Businesses are being encouraged to participate in new research that aims to measure the efficiency of international arbitration as a means for resolving technology disputes.

Pinsent Masons, the law firm behind Out-Law.com, has partnered with Queen Mary University of London in an effort to chart current market practices for resolving technology, media and telecoms (TMT) disputes.

The four month study seeks to gain an insight into businesses' experience of dispute resolution in the TMT market as well as understand how effective companies rate arbitration as a means of dispute resolution compared against going to court.

"Businesses are prepared to invest significant amounts of money in technology, whether in relation to software implementation projects,  services integration programmes, outsourcing relationships, communications upgrades or otherwise," said David McIlwaine, an expert in IT contracts dispute resolution at Pinsent Masons. "In doing so, customers place a huge amount of trust in suppliers to deliver to their business and to maintain business operations. But those relationships can go badly wrong, and where they do the issue becomes how best to resolve these complex disputes in the most effective way, particularly where the parties are of different nationalities."

"National courts and international arbitration each have benefits and detriments, but which will deliver reliable and enforceable decisions quickly and cost effectively? This study will reveal the market's preferred approach and reasons for that," McIlwaine said.

The study will be the first time that QMUL's School of International Arbitration has carried out research specific to dispute resolution in the TMT sector.

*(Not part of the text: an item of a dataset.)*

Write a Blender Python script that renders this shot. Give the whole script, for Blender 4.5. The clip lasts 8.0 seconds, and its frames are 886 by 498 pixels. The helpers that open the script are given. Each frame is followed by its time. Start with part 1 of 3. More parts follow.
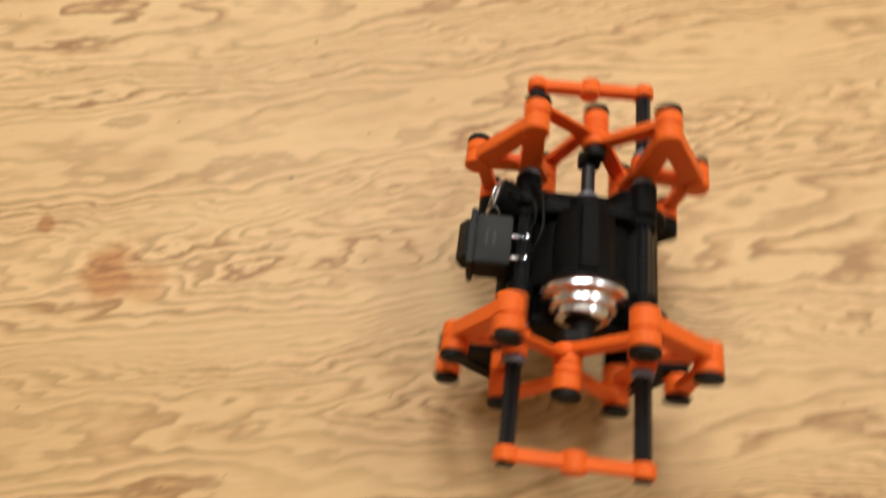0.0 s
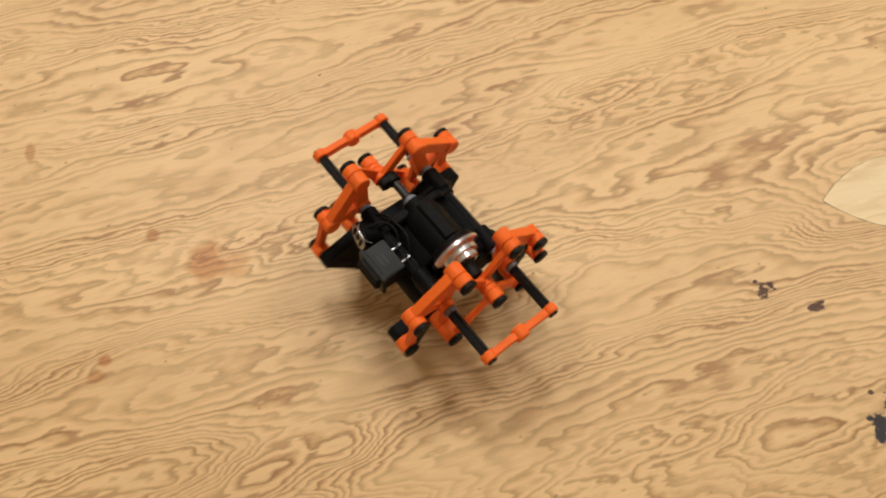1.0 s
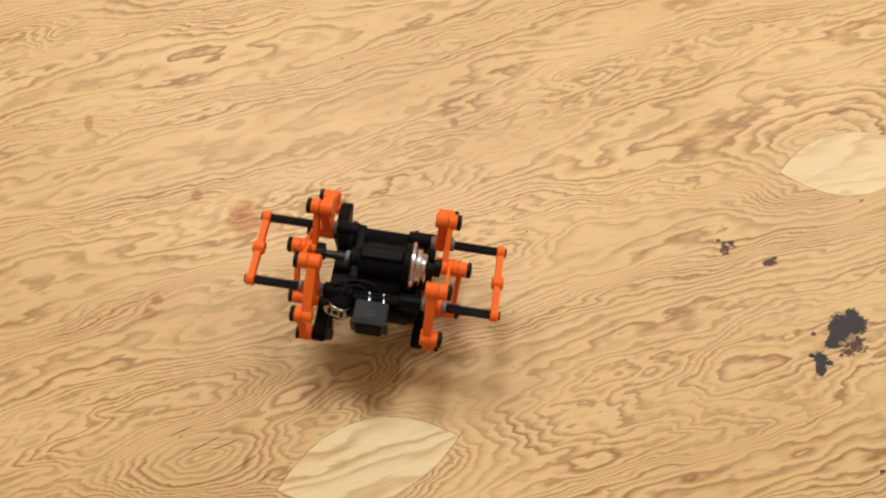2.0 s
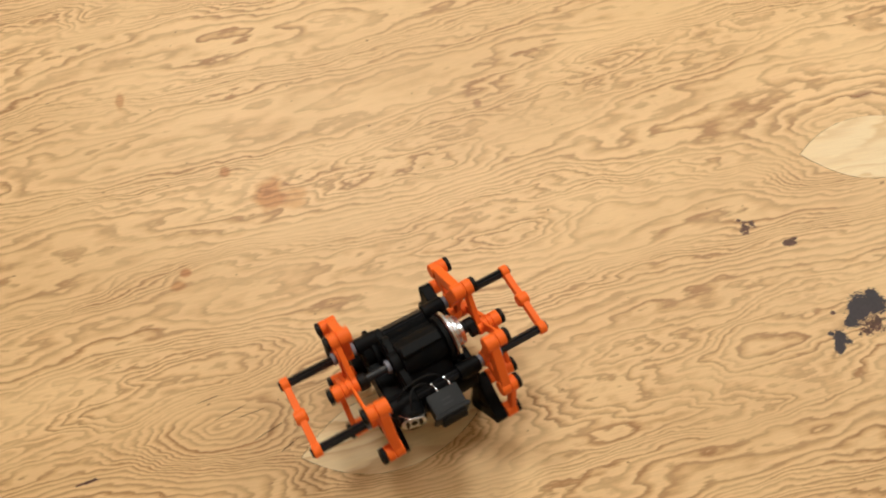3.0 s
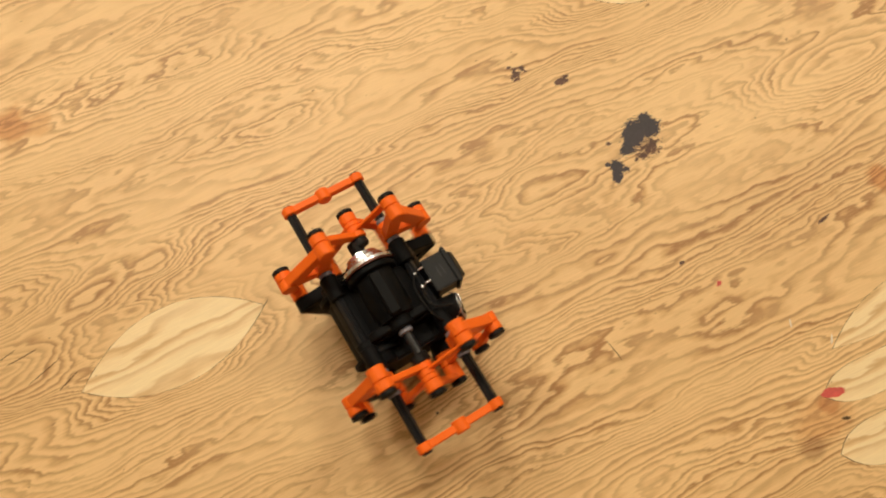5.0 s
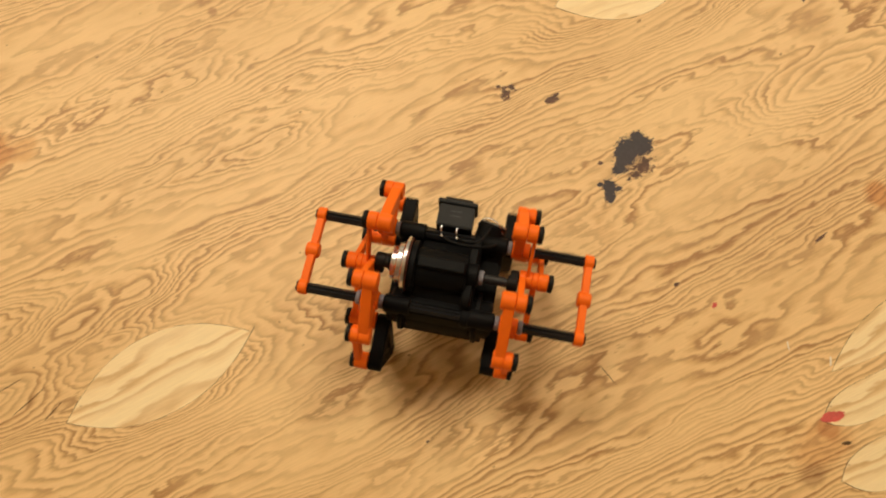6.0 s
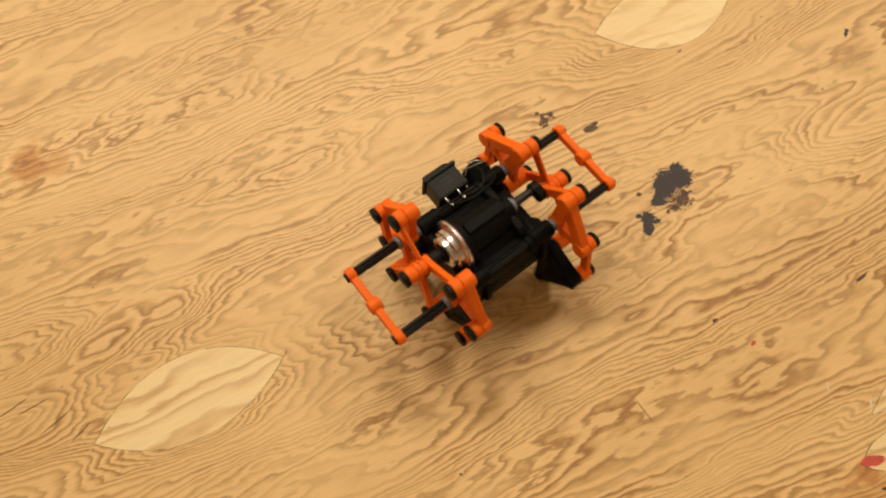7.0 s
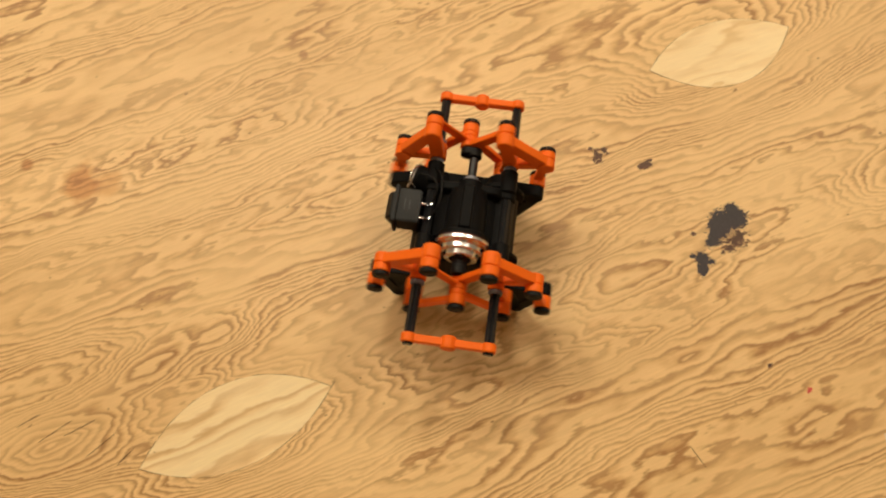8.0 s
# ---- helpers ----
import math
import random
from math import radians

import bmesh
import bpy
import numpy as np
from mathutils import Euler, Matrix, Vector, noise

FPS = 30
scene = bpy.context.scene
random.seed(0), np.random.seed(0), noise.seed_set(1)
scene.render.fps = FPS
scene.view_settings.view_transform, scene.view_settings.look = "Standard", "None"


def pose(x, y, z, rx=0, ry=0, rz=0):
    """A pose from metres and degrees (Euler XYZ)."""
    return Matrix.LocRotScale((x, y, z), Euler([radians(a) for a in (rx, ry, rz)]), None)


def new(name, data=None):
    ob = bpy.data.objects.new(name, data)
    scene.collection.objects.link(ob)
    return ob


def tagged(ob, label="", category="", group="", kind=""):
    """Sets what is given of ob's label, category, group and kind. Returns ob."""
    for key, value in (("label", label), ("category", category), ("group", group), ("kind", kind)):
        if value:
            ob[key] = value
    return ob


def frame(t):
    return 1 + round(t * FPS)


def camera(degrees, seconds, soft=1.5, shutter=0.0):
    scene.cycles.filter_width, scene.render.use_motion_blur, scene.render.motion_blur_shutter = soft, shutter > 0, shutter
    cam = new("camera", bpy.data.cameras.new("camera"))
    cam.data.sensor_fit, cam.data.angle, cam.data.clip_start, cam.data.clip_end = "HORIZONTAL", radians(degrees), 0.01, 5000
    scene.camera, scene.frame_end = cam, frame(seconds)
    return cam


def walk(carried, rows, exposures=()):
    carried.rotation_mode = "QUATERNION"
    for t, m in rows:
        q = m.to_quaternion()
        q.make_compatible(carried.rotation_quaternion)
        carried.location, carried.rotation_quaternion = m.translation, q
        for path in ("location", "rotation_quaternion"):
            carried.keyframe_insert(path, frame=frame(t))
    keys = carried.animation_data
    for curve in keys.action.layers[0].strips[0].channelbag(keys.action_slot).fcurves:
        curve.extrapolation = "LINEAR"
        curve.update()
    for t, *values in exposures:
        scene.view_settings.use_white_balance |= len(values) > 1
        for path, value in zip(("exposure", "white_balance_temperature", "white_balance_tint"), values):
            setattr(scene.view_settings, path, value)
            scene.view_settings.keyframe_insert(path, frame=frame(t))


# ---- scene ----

"While there is a great amount of data relating to the attitudes of significant users of arbitration, such as construction and energy, related data for technology, media and telecoms sector are scarce," said professor Loukas Mistelis, director of the School of International Arbitration at QMUL. "A bespoke survey will assist the wider arbitration community identify the expectations and needs of this significant sectors of modern economy."

To participate in the study businesses are asked to complete an online survey. The survey closes on 17 July.

McIlwaine previously identified a growing appetite for international arbitration in the technology sector and said the trend was likely to continue, particularly as the technology market in Africa matures.